* [What you will do]
Word for word, quote all of the material, omitting the pictures.

* [Supplied information]
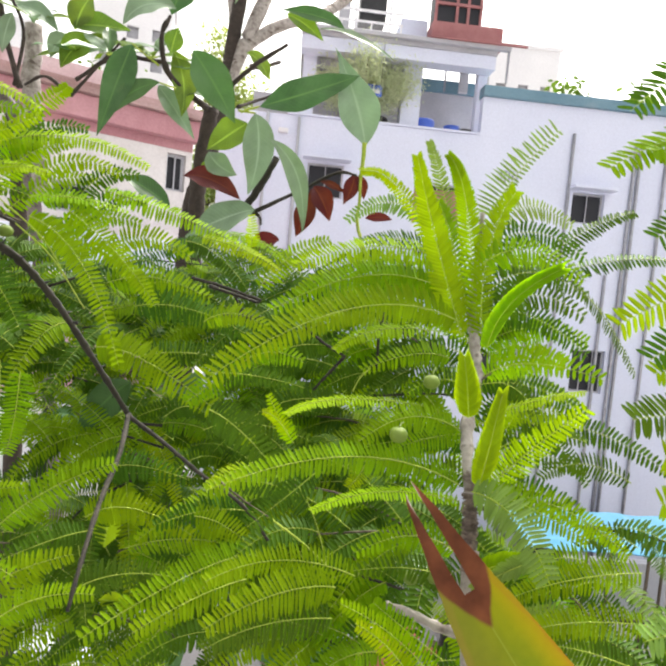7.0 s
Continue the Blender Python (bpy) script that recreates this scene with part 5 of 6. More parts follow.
spray((-0.357, 0.670, 7.133), (-0.205, 0.706, 7.123), 8, 0.155, front=LEFT, seed=21, mats=DEEP)
spray((-0.764, 0.552, 7.488), (-0.650, 0.609, 7.316), 7, 0.16, front=LEFT, seed=22, joined=True)
spray((-0.892, 0.282, 7.754), (-0.848, 0.449, 7.859), 7, 0.155, front=LEFT, seed=24)
spray((-0.853, 0.341, 7.639), (-0.750, 0.481, 7.576), 7, 0.16, front=LEFT, seed=25)
spray((-0.855, 0.327, 7.499), (-0.736, 0.494, 7.452), 7, 0.16, front=LEFT, seed=26, mats=DEEP)
spray((-0.776, 0.487, 7.259), (-0.641, 0.628, 7.213), 6, 0.16, front=LEFT, seed=30)
spray((-0.727, 0.185, 7.763), (-0.763, 0.090, 7.693), 7, 0.12, front=LEFT, seed=27)
spray((-0.688, 0.167, 7.648), (-0.726, 0.082, 7.596), 7, 0.12, front=LEFT, seed=28, mats=MIX)
spray((-0.622, 0.145, 7.522), (-0.669, 0.079, 7.487), 6, 0.11, front=LEFT, seed=29)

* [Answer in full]
7.0 s
Continue the Blender Python (bpy) script that recreates this scene with part 5 of 6. More parts follow.
spray((-0.357, 0.670, 7.133), (-0.205, 0.706, 7.123), 8, 0.155, front=LEFT, seed=21, mats=DEEP)
spray((-0.764, 0.552, 7.488), (-0.650, 0.609, 7.316), 7, 0.16, front=LEFT, seed=22, joined=True)
spray((-0.892, 0.282, 7.754), (-0.848, 0.449, 7.859), 7, 0.155, front=LEFT, seed=24)
spray((-0.853, 0.341, 7.639), (-0.750, 0.481, 7.576), 7, 0.16, front=LEFT, seed=25)
spray((-0.855, 0.327, 7.499), (-0.736, 0.494, 7.452), 7, 0.16, front=LEFT, seed=26, mats=DEEP)
spray((-0.776, 0.487, 7.259), (-0.641, 0.628, 7.213), 6, 0.16, front=LEFT, seed=30)
spray((-0.727, 0.185, 7.763), (-0.763, 0.090, 7.693), 7, 0.12, front=LEFT, seed=27)
spray((-0.688, 0.167, 7.648), (-0.726, 0.082, 7.596), 7, 0.12, front=LEFT, seed=28, mats=MIX)
spray((-0.622, 0.145, 7.522), (-0.669, 0.079, 7.487), 6, 0.11, front=LEFT, seed=29)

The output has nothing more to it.